The videos of people unlocking the phones are pretty easy to find online this week, as the phone makes its way into more people’s hands. I honestly had a bit of trouble recreating the two-phone trick using an image of myself, but I’ve reached out to Samsung and the company acknowledges that Face Unlock is, indeed, not the ideal way to keep your stuff secure.
In fact, the company likens the feature to a simple swipe to unlock in a statement given to TechCrunch, “Facial recognition is a convenient action to open your phone – similar to the ‘swipe to unlock’ action,” the company says. “We offer the highest level of biometric authentication – fingerprint and iris – to lock your phone and authenticate access to Samsung Pay or Secure Folder.”
Samsung’s been fairly transparent on the matter. A visit to the Security tab on the Galaxy S8 page, for example, notes by way of an asterisk that “Face recognition is less secure than pattern, PIN, or password.” It’s also worth noting that there’s a “Faster recognition” setting hidden behind a few menus (including the ominous message “Your face has been registered”). Turning it off “increase[s] security and make[s] it harder to unlock using an image or video.”
Though this appears to be on by default. In essence, Face Unlock is just an interesting alternative to leaving your phone in Swipe to Unlock mode, and another feature the company can add to its ever-growing list. But it doesn’t keep your phone particularly secure.
The company probably could have (and still can) do more to be upfront on the relative security of the feature — or perhaps ditch it altogether, now that the more secure Iris Scanning is onboard these devices. Look for this issue to flare up again in the coming week — Apple, after all, is rumored to be introducing its own similar feature for the iPhone 8, and people will without a doubt start trying to fool it pretty much immediately. Even more devices will be adding it, as well, as Qualcomm works to standardize its own version across Android handsets.

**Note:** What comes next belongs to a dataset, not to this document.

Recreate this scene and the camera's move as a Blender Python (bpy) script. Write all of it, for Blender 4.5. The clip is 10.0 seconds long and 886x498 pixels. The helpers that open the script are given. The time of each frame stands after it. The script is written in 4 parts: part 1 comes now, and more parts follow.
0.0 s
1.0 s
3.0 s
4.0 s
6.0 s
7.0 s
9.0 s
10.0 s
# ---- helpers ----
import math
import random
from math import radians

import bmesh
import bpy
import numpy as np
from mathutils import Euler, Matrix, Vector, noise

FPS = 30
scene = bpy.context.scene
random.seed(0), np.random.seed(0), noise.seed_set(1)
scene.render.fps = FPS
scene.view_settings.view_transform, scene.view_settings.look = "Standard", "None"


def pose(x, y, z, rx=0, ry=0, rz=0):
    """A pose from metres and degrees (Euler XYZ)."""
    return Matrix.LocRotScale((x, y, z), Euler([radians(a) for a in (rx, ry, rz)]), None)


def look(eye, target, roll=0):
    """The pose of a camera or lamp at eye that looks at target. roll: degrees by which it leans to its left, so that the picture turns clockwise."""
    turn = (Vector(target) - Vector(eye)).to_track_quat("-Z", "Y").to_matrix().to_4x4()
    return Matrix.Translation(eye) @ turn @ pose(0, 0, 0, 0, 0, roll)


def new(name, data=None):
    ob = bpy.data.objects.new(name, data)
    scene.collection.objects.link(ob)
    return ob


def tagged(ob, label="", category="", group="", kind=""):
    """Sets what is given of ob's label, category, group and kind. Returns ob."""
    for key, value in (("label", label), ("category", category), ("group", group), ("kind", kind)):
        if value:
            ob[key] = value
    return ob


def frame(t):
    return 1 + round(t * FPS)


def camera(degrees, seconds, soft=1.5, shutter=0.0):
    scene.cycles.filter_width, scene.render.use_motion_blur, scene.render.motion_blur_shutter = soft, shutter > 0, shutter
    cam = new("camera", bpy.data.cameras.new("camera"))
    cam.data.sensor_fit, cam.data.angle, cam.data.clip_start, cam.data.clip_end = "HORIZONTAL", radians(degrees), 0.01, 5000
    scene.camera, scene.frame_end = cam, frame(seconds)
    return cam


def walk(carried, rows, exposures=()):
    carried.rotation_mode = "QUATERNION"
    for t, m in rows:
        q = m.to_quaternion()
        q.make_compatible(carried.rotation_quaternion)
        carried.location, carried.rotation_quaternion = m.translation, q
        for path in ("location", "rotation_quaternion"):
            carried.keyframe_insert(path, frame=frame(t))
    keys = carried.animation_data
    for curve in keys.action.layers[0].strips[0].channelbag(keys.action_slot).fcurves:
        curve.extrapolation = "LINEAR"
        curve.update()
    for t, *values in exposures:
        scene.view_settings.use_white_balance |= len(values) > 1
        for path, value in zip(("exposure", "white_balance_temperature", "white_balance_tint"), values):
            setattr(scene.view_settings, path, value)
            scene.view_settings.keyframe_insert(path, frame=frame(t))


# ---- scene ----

Security levels will most likely differ from implementation to implementation. Aspects like depth sensing can add a fuller image of the data collected by the face scanner and thus make it more difficult to spoof with a two-dimensional print out or by holding up a picture of a person on an adjacent phone. Whatever the cause, companies need to be fully transparent about the efficacy of their given technology, and users need to keep a close eye on the fine print during the setup process.